Additional Considerations for Depth:

• Cache Expiry (TTL - Time to Live): Cached data must be refreshed periodically to prevent serving stale data.

• Cache Eviction Policies: Common strategies like LRU (Least Recently Used) help manage limited memory.

• Write-through vs. Write-back caching:

  • Write-through: Writes go to both cache & DB (slower but more consistent).

  • Write-back: Writes go to cache first, then asynchronously to DB (faster, but riskier).

  • Caching systems improve system performance by storing frequently requested data in memory to reduce expensive database queries, offering fast lookups with trade-offs in complexity around cache management.

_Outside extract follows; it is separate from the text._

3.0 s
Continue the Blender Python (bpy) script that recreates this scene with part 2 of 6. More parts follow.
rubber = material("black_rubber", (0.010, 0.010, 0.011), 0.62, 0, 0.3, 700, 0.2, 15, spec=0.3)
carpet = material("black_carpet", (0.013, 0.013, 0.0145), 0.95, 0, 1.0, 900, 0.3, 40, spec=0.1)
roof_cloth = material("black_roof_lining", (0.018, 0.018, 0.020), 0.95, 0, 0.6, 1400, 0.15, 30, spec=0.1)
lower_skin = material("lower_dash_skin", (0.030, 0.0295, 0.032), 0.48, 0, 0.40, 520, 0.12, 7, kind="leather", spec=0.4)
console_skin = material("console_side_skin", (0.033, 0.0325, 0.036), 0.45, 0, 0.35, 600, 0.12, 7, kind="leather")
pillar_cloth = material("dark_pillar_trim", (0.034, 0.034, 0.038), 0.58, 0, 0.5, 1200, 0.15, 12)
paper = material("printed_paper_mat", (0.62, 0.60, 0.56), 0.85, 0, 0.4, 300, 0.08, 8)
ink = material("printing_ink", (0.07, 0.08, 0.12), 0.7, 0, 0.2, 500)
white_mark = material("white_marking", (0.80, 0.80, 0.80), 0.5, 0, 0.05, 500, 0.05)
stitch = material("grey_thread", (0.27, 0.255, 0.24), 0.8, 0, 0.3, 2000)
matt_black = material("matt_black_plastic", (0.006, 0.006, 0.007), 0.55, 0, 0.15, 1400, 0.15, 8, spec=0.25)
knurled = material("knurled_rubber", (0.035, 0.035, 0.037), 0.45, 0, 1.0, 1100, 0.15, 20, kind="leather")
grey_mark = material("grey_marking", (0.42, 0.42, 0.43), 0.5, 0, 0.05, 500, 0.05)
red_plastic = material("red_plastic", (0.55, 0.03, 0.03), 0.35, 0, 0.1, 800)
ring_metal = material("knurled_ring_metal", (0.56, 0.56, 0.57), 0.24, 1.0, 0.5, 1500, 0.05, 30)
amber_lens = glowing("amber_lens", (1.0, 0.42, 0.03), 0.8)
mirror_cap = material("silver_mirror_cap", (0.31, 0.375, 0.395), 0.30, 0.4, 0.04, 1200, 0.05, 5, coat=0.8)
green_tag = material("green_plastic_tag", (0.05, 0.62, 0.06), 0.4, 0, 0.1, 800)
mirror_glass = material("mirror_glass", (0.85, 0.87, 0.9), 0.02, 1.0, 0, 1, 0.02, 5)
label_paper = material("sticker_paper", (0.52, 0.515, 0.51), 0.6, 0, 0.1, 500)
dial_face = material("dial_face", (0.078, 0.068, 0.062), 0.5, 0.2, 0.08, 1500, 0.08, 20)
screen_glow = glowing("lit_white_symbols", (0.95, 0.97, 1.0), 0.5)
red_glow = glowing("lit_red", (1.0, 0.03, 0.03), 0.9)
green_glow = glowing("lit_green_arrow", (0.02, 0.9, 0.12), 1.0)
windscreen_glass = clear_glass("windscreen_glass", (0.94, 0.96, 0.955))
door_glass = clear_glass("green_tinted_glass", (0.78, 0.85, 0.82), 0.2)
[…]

what are some common use cases for message queues

• Order processing systems

• Sending emails or SMS

• Logging and analytics pipelines

• Streaming systems (Kafka pipelines)

what are some use cases for the CAP Theorem

• Explaining trade-offs between Consistency, Availability, and Partition tolerance in distributed systems.

what is a write-through

caching strategy where writes occur to both the cache and the database simultaneously, ensuring data consistency at the cost of speed.

what is a write-back

caching strategy where writes occur only in the cache first and are later written to the database. This improves performance but can risk data loss if not managed properly.

what are cache eviction policies

Strategies to remove stale data from cache in order to free up space and maintain performance. Common policies include LRU, FIFO, and LFU.

what is a cache expiry

A mechanism that automatically invalidates or removes cache entries after a specified period, ensuring that data is kept fresh and up-to-date.

Questions for Traffic and Load

“What’s the expected traffic volume or peak QPS?”

Questions for Consistency Model

“Is strong consistency required, or is eventual consistency acceptable?”

Questions for Data Storage

“Is this more suitable for a relational or NoSQL database?”

• “Do we need relational (ACID) or NoSQL (eventually consistent, flexible schema) storage?”

• “How do we model our data — what are the write and read patterns?”

• “Do we need sharding to scale the database?”

• “Are there performance-critical paths we need to optimize?”

• “Would it make sense to cache user sessions, profiles, or other frequently read data?”

Questions for Scalability

“Do we need to scale horizontally or vertically in this system?”

Questions for Availability

“What kind of uptime or fault tolerance does the system need?”

Questions for caching

“Are there specific endpoints or datasets that need to be cached for performance?”

Questions for Messaging / Queues

“Should parts of this system be asynchronous, or is everything synchronous?”

• “Should any part of the system be async — for example, background processing, notifications, or retries?”

• “Would using a queue help smooth traffic spikes?”

Questions for API Design

“What are the most critical APIs, and how should they be secured?”

• “What are the main actions users can take in the system?”

• “What are the most critical APIs we’ll need?”

Questions for Resilience

“Should we implement circuit breakers or rate limiting to handle failure or abuse?

Questions for geographic concerns

“Will users be global? Do we need multi-region or CDN support?

Questions to kick off the system design

• “What are the core functional requirements?”

• “What are the most important non-functional requirements — availability, latency, consistency?”

• “Is this a read-heavy or write-heavy system?”

• “What’s the expected scale — users per day, requests per second, data size?”

Questions for Cap Theorem

• “Should we support horizontal scaling across services or databases?”

• “Do we need active-active regions or failover between regions?”

• “What happens if part of the system fails?”

Questions for Security & Observability

• “How are we handling authentication and authorization?”

• “Do we need to track metrics, set alerts, or monitor API latency/errors?”